-- BEGIN --

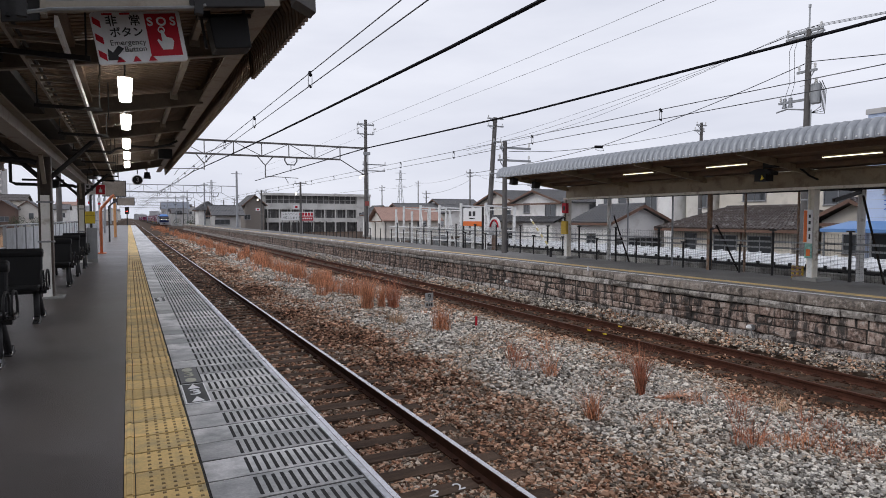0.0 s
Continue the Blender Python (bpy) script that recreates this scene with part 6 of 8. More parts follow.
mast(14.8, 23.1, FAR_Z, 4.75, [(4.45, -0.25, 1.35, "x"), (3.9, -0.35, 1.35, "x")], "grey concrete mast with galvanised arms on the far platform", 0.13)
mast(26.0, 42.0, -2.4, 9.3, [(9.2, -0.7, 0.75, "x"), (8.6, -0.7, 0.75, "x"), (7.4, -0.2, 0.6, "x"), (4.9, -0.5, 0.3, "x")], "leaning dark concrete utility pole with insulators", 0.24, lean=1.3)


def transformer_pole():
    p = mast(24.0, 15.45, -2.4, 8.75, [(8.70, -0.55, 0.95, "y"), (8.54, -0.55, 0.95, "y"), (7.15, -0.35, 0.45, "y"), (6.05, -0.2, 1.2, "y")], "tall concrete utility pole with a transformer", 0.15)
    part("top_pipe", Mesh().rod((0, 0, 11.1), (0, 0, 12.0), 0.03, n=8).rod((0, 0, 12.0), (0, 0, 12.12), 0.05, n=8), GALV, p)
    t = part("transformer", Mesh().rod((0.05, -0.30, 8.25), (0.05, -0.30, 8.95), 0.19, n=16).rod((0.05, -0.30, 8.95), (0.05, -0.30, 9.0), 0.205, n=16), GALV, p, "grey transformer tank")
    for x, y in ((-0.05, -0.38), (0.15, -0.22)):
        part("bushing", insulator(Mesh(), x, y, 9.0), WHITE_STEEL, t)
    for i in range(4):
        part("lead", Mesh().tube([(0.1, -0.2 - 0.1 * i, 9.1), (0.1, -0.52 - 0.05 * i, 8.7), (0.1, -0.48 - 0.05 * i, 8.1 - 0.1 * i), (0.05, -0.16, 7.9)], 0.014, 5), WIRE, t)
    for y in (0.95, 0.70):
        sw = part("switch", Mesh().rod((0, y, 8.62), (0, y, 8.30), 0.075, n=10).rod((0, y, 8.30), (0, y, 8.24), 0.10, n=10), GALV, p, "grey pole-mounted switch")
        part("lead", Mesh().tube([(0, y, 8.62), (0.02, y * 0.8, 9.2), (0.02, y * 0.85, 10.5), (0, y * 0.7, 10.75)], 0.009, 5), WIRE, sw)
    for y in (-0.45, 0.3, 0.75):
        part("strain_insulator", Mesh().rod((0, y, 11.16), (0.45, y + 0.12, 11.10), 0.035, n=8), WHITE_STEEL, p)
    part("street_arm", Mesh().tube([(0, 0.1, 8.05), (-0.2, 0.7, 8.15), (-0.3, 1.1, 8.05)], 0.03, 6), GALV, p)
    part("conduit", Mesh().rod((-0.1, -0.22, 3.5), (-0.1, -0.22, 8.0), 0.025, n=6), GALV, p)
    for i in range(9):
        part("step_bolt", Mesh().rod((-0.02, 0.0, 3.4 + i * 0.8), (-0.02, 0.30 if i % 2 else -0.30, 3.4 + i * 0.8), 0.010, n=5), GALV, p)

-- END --

▶ **TASK PROMPT**:
Set every line down exactly as written, leaving each picture out.

▶ **COMPLETE ANSWER**:
0.0 s
Continue the Blender Python (bpy) script that recreates this scene with part 6 of 8. More parts follow.
mast(14.8, 23.1, FAR_Z, 4.75, [(4.45, -0.25, 1.35, "x"), (3.9, -0.35, 1.35, "x")], "grey concrete mast with galvanised arms on the far platform", 0.13)
mast(26.0, 42.0, -2.4, 9.3, [(9.2, -0.7, 0.75, "x"), (8.6, -0.7, 0.75, "x"), (7.4, -0.2, 0.6, "x"), (4.9, -0.5, 0.3, "x")], "leaning dark concrete utility pole with insulators", 0.24, lean=1.3)


def transformer_pole():
    p = mast(24.0, 15.45, -2.4, 8.75, [(8.70, -0.55, 0.95, "y"), (8.54, -0.55, 0.95, "y"), (7.15, -0.35, 0.45, "y"), (6.05, -0.2, 1.2, "y")], "tall concrete utility pole with a transformer", 0.15)
    part("top_pipe", Mesh().rod((0, 0, 11.1), (0, 0, 12.0), 0.03, n=8).rod((0, 0, 12.0), (0, 0, 12.12), 0.05, n=8), GALV, p)
    t = part("transformer", Mesh().rod((0.05, -0.30, 8.25), (0.05, -0.30, 8.95), 0.19, n=16).rod((0.05, -0.30, 8.95), (0.05, -0.30, 9.0), 0.205, n=16), GALV, p, "grey transformer tank")
    for x, y in ((-0.05, -0.38), (0.15, -0.22)):
        part("bushing", insulator(Mesh(), x, y, 9.0), WHITE_STEEL, t)
    for i in range(4):
        part("lead", Mesh().tube([(0.1, -0.2 - 0.1 * i, 9.1), (0.1, -0.52 - 0.05 * i, 8.7), (0.1, -0.48 - 0.05 * i, 8.1 - 0.1 * i), (0.05, -0.16, 7.9)], 0.014, 5), WIRE, t)
    for y in (0.95, 0.70):
        sw = part("switch", Mesh().rod((0, y, 8.62), (0, y, 8.30), 0.075, n=10).rod((0, y, 8.30), (0, y, 8.24), 0.10, n=10), GALV, p, "grey pole-mounted switch")
        part("lead", Mesh().tube([(0, y, 8.62), (0.02, y * 0.8, 9.2), (0.02, y * 0.85, 10.5), (0, y * 0.7, 10.75)], 0.009, 5), WIRE, sw)
    for y in (-0.45, 0.3, 0.75):
        part("strain_insulator", Mesh().rod((0, y, 11.16), (0.45, y + 0.12, 11.10), 0.035, n=8), WHITE_STEEL, p)
    part("street_arm", Mesh().tube([(0, 0.1, 8.05), (-0.2, 0.7, 8.15), (-0.3, 1.1, 8.05)], 0.03, 6), GALV, p)
    part("conduit", Mesh().rod((-0.1, -0.22, 3.5), (-0.1, -0.22, 8.0), 0.025, n=6), GALV, p)
    for i in range(9):
        part("step_bolt", Mesh().rod((-0.02, 0.0, 3.4 + i * 0.8), (-0.02, 0.30 if i % 2 else -0.30, 3.4 + i * 0.8), 0.010, n=5), GALV, p)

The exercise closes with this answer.